Bay Bottom News/BBN Productions Filmography:

In Development:

TAMPA/HAVANA: Two Cities/One Memory: A feature-length documentary exploring the relationship that flourished between Tampa, Florida and Havana, Cuba during the 1950s, the migrations between the two cities that have continued, and the efforts today to resume commerce and comradary.

WOMEN THE WORLD OVER: A series of five documentaries focusing on the UN Women’s Global Initiative to empower women and to achieve gender equality.

JELLY ROLL MORTON’S DEAD MAN BLUES: the first feature-length documentary on jazz pianist Jelly Roll Morton, with funding from the New Orleans Jazz & Heritage Foundation.

Filmography/finished films:

ZORA NEALE HURSTON: JUMP AT THE SUN The only feature-length documentary on Zora Neale Hurston was broadcast on PBS in 2008 on the EMMY-award winning American Masters Series. Funders include the NEA, NEH, CPB, Ford Foundation, Southern Humanities Media Fund, Humanities Councils in MD, NY, DC, LA, TN, SC, NC and the Florida Division of Cultural Affairs; Produced for PBS’ “American Masters” and broadcast in 2008/(:84)
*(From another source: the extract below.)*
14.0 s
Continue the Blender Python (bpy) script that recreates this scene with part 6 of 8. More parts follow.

SEA TURTLES’ LAST DANCE Documentary about species diversification, with a focus on sea turtles found in the Gulf of Mexico and the Eastern Atlantic, their nesting habits and efforts to help endangered Kemp’s Ridley turtles that are drowning in shrimp trawls by equipping a device on the trawl that frees them from the net; offered nationwide on PBS, an EMMY award-winner produced for the Florida Institute of Oceanography in 1988/(:30).

TAMPA BAY OASIS PBS documentary on a year in the life of an estuary and the myriad of marine life that it supports, arranged in a monthly calendar with seasonal focus on manatees, seabirds, dolphins, clams, seagrasses, crabs, and an array of outdoor activities including canoeing, birding, kayaking, and educational efforts; an independent production with support from US Fish & Wildlife, SW Florida Water Management District, Tampa Electric Company in 1990/(:60).
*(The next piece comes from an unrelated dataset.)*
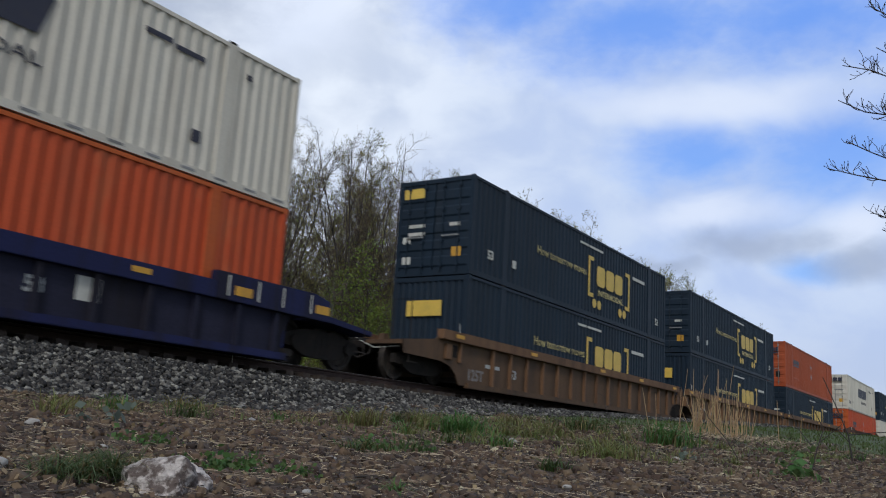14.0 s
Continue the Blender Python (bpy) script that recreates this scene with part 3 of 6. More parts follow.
def orange_container(doors, paint, label, smooth=False, tape=None, rail_paint=None, name_at=2.30, top_paint=None):
    b = container("container", label, L53, H53, paint, "containers", doors, smooth=smooth, dots=tape, rail_paint=rail_paint, top_paint=top_paint)
    g = Geo()
    for i in range(9):
        block(g, name_at + i * 0.195, 1.68, 0.155, 0.28, SIDE, 0.15, 0.2)
    g.box(name_at, name_at + 1.72, SIDE - 0.006, SIDE, 1.53, 1.62)
    part("name_block", g, P_INK, b, "row of small dark painted blocks over a bar")
    bar_parts(b, [(2.4, 3.3, 0.7, 0.78), (3.4, 3.9, 0.66, 0.74)], SIDE, paint, "marking")
    g = Geo()
    for z in (() if top_paint else (1.25,) if smooth else (1.25, 1.95)):
        g.prism([(8.0, z - 0.2), (8.2, z), (8.0, z + 0.2), (7.8, z)], SIDE - 0.012, SIDE, "y")
    if g.v:
        part("placard_holder", g, P_STEEL, b, "diamond-shaped grey placards")
    if doors:
        g = Geo().box(-0.072, -0.058, -0.85, 0.85, 2.10, 2.19)
        for i in range(9):
            g.box(-0.072, -0.058, -0.85 + i * 0.19, -0.70 + i * 0.19, 2.24, 2.50)
        part("name_block", g, P_INK, b, "row of dark blocks across the doors")
        for y0, z0, w, h in ((0.35, 0.65, 0.25, 0.32), (0.8, 0.5, 0.22, 0.3), (-0.4, 0.8, 0.22, 0.3)):
            part("door_placard", Geo().box(-0.012, -0.002, y0, y0 + w, z0, z0 + h), P_PALE, b, "white door label")
        part("door_placard", Geo().box(-0.012, -0.002, -0.95, -0.68, 0.6, 0.95), P_DARK, b, "dark label")
    else:
        part("name_block", Geo().box(-0.008, 0.004, -0.55, 0.7, 2.18, 2.46), P_INK, b, "dark bar")
    return b


def forty(label, H, paint, mark, frame_paint=None, doors=False):
    b = container("container", label, L40, H, paint, "containers", doors, frame_paint=frame_paint)
    mark(b)
    return b


L53, H53, L40 = 16.15, 2.896, 12.19


def sign_blocks(b, rows, paint, label, y=None, lean=0.0, cut=0.18):
    """A row of plain sign blocks (x, z, width, height), each a part of its own."""
    for x, z, w, h in rows:
        g = Geo()
        block(g, x, z, w, h, SIDE if y is None else y, lean, cut)
        part("name_block", g, paint, b, label)


def mark_blue(b):
    sign_blocks(b, [(x, 1.92, 0.30, 0.36) for x in (0.95, 1.32, 1.72)], P_PALE, "pale block", lean=0.12)
    bar_parts(b, [(1.3, 1.9, 2.32, 2.38)], SIDE, P_SIGNRED, "name_block", "red line")
    bar_parts(b, [(11.25, 11.31, 1.2, 2.2), (11.45, 11.5, 1.75, 2.2), (11.4, 11.52, 0.3, 0.40)], SIDE, P_PALE, "marking")
    g = Geo().prism([(11.3, 0.9), (11.6, 0.9), (11.45, 1.15)], SIDE - 0.006, SIDE, "y")
    part("warning_label", g, P_SIGN, b, "yellow warning triangle")
    part("marking", Geo().box(-0.008, 0.004, -0.62, -0.52, 1.1, 2.3), P_PALE, b)


def mark_brown(b):
    bar_parts(b, [(0.55, 0.98, 0.95, 2.25)], SIDE, P_PALE, "name_block", "white upright plate")
    bar_parts(b, [(0.62, 0.90, 1.75, 2.15)], SIDE - 0.006, P_INK, "name_block", "dark emblem on the plate")
    bar_parts(b, [(10.8, 11.2, 2.1, 2.17), (10.7, 11.3, 1.9, 1.97), (10.75, 11.05, 1.70, 1.77), (10.95, 11.1, 1.0, 1.15), (11.3, 11.4, 1.0, 1.15)], SIDE, P_PALE, "marking")


def mark_globe(b):
    for i, (x, z, r) in enumerate(((6.3, 1.45, 0.62), (7.3, 1.3, 0.72), (6.9, 0.95, 0.5), (7.9, 1.35, 0.42), (6.0, 1.25, 0.4))):
        g = Geo()
        disc(g, x, z, r, SIDE - 0.0008 * i, 9 + i)
        part("emblem", g, P_WORN, b, "worn white patch of the emblem")
    sign_blocks(b, [(x, 1.1, 0.38, 0.42) for x in (5.5, 5.95, 6.4)], P_SIGNRED, "red block", SIDE - 0.012)
    sign_blocks(b, [(x, 1.0, 0.42, 0.42) for x in (7.0, 7.5, 8.0)] + [(6.7, 1.55, 0.5, 0.22), (7.3, 1.6, 0.3, 0.2)], P_INK, "dark block", SIDE - 0.012)
    part("patch_plate", bars([(4.9, 6.2, 0.45, 0.95)], SIDE - 0.003), P_TEALBLUE, b)


def mark_teal(b):
    sign_blocks(b, [(x, 1.35, 0.52, 0.5) for x in (1.75, 2.4, 3.05, 3.7, 4.35)], P_PALE, "white rounded block", cut=0.3)
    sign_blocks(b, [(0.55, 1.45, 0.48, 0.5), (1.1, 1.45, 0.48, 0.5)], P_SIGNRED, "red rounded block", cut=0.4)


def mark_white_blue(b):
    sign_blocks(b, [(2.8, 0.5, 0.55, 1.62), (3.4, 0.7, 0.5, 0.9), (3.98, 0.5, 0.55, 1.62), (4.85, 0.5, 1.0, 1.1), (6.0, 0.5, 0.6, 1.5), (6.75, 0.5, 0.85, 1.1), (7.75, 0.5, 1.05, 1.1), (8.95, 0.5, 1.0, 1.1)], P_INDIGO, "tall blue block", cut=0.12)


def mark_maroon(b):
    bar_parts(b, [(11.5, 11.56, 0.6, 1.7), (11.7, 11.76, 0.6, 1.7)], SIDE, P_PALE, "marking")
    part("marking", Geo().box(-0.008, 0.004, -0.72, -0.66, 0.5, 2.2), P_PALE, b)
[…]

SHIFTING SANDS Documentary about the coastal geology and beach erosion of the Florida shore, produced for the Florida Institute of Oceanography in 1988/(:30).

BAY BOTTOM BLUES Documentary about the demise of seagrass and sealife in the Tampa Bay and efforts to restore one of the largest estuaries in the world; produced for WTOG-TV in 1985(:30).
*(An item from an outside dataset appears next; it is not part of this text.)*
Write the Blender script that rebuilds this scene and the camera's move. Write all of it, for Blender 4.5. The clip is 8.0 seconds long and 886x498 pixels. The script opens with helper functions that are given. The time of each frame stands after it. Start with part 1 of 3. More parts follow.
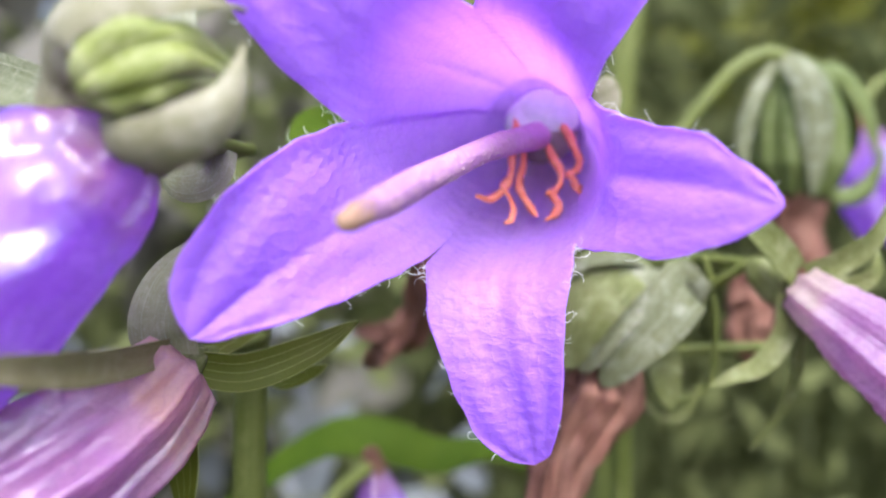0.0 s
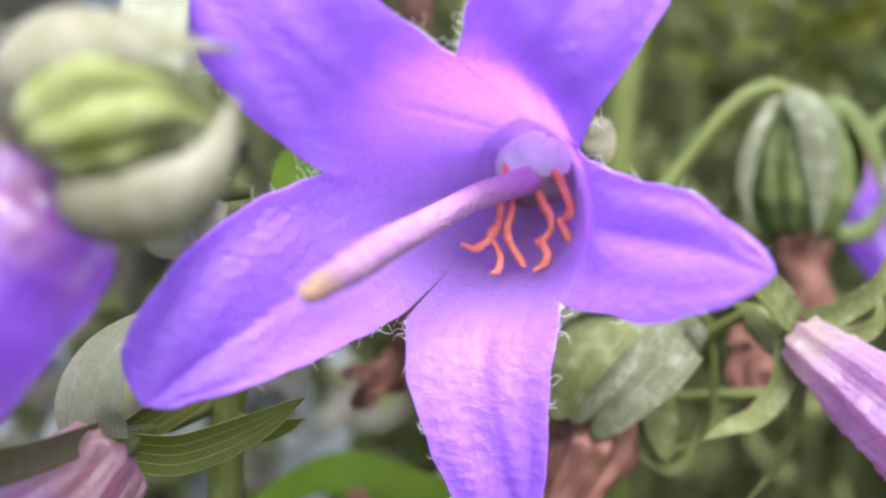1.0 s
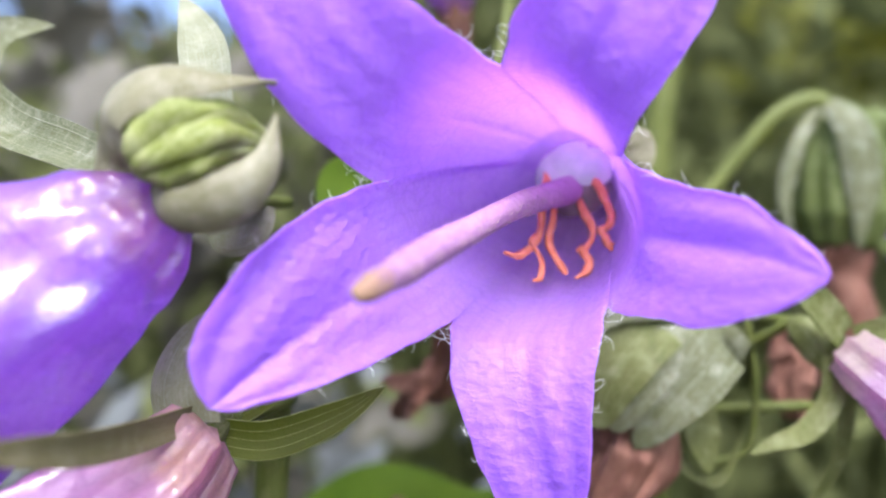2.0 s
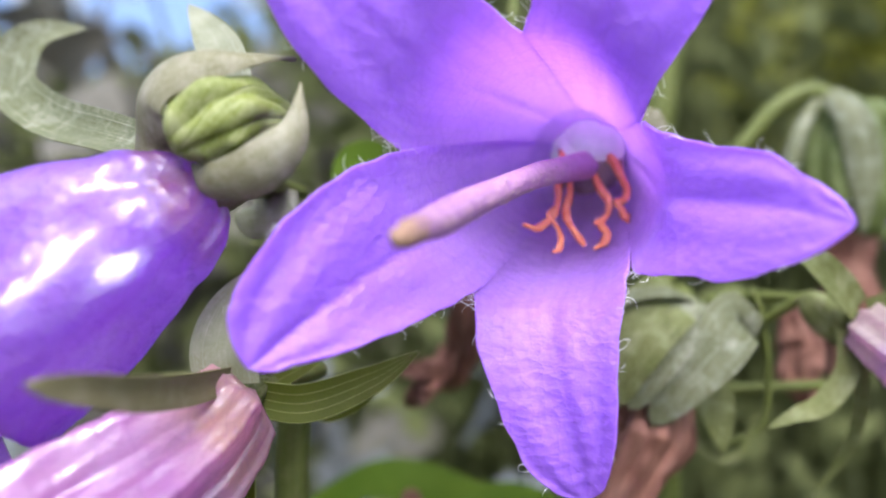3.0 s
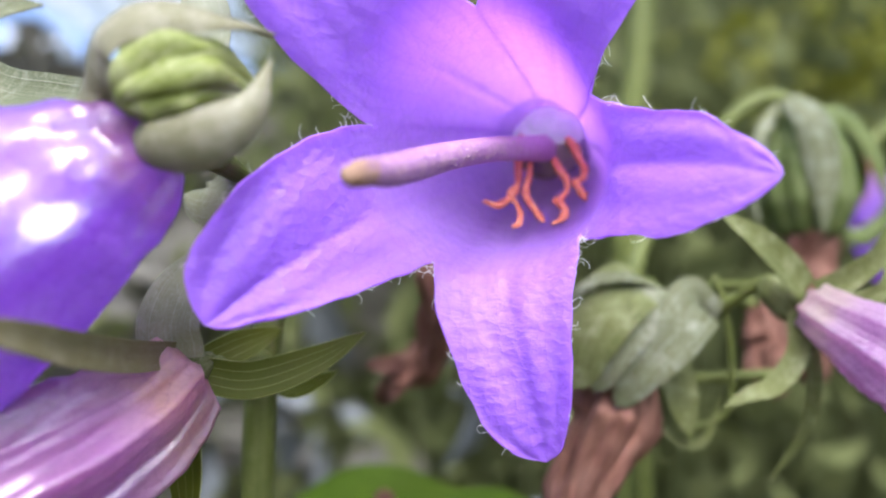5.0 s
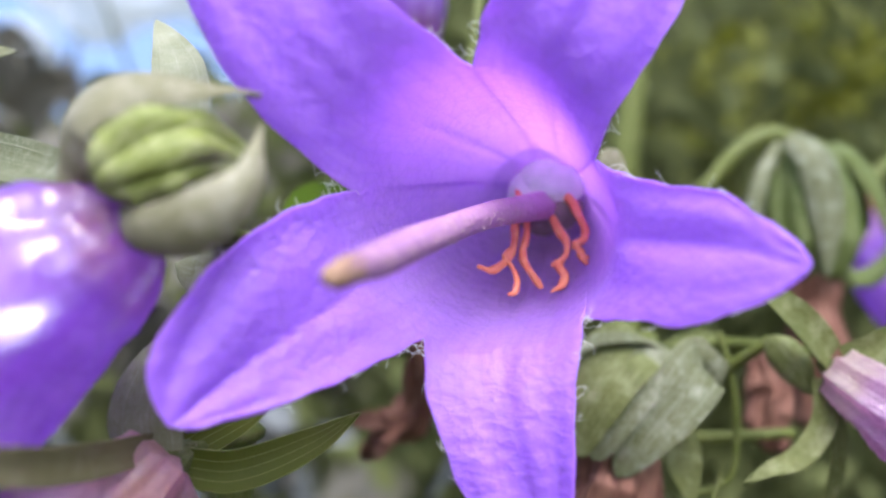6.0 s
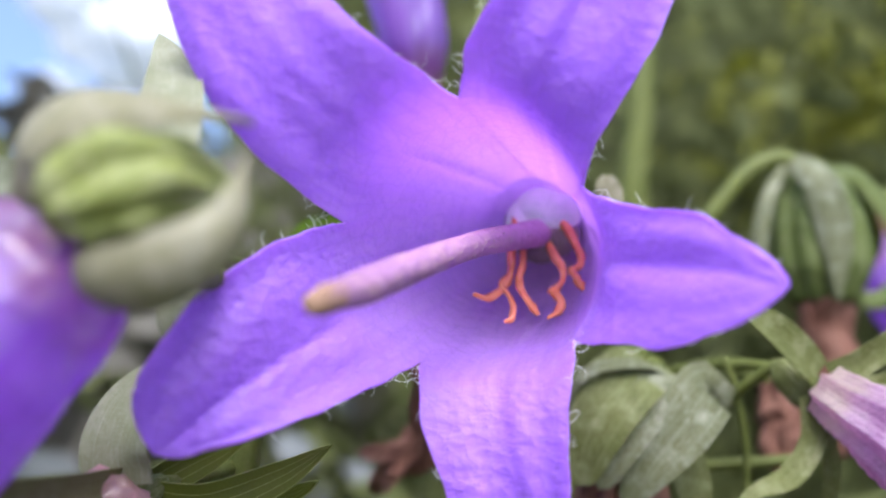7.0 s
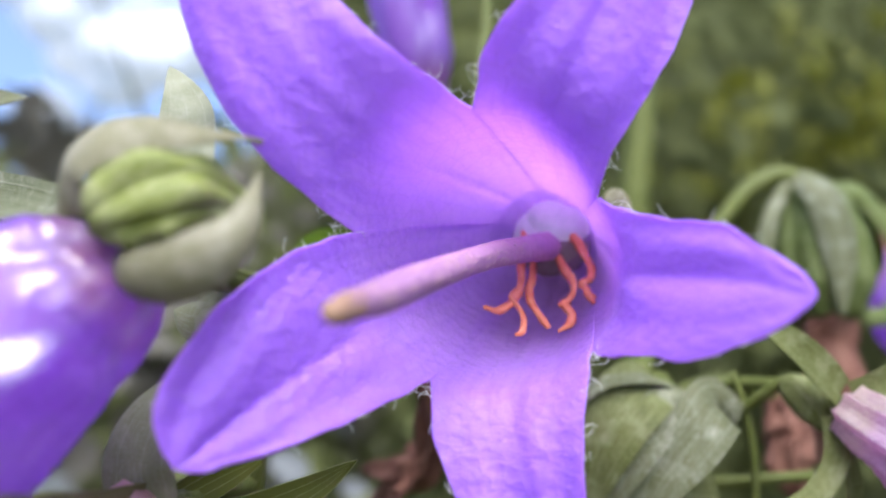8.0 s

ROAD TO THE FUTURE Documentary to preserve the culture of St. Kitts in the Caribbean while a major roadway is built, produced as an environmental campaign for the US Agency for International Development, broadcast in St. Kitts in 1989/(:30).

DREAM-MAKERS ODYSSEY Documentary of a time when Tampa’s history was tied to trolley cars; produced for the Big Bend Environmental Education Center 1995/(:20).

PEOPLE WITH AIDS Documentary on the changing faces of AIDS in Hillsborough County; produced for the Tampa AIDS Network in 1994/(:20).

MANATEE DREAMS Documentary about scientists’ efforts to save Florida manatees; produced for the Big Bend Environmental Education Center in 1993/(:20).

FLORIDA’S FIRST MAGIC KINGDOM Documentary on the turn-of-the-century Tampa Bay Hotel and railroad tycoon Henry Plant’s vision of luxury, produced for the H. B. Plant Museum in 1991/(:20).

GETTING THERE Script for media campaign for a mass transit system in the Tampa Bay area, produced for Hillsborough Area Regional Transit in 1996/(:30).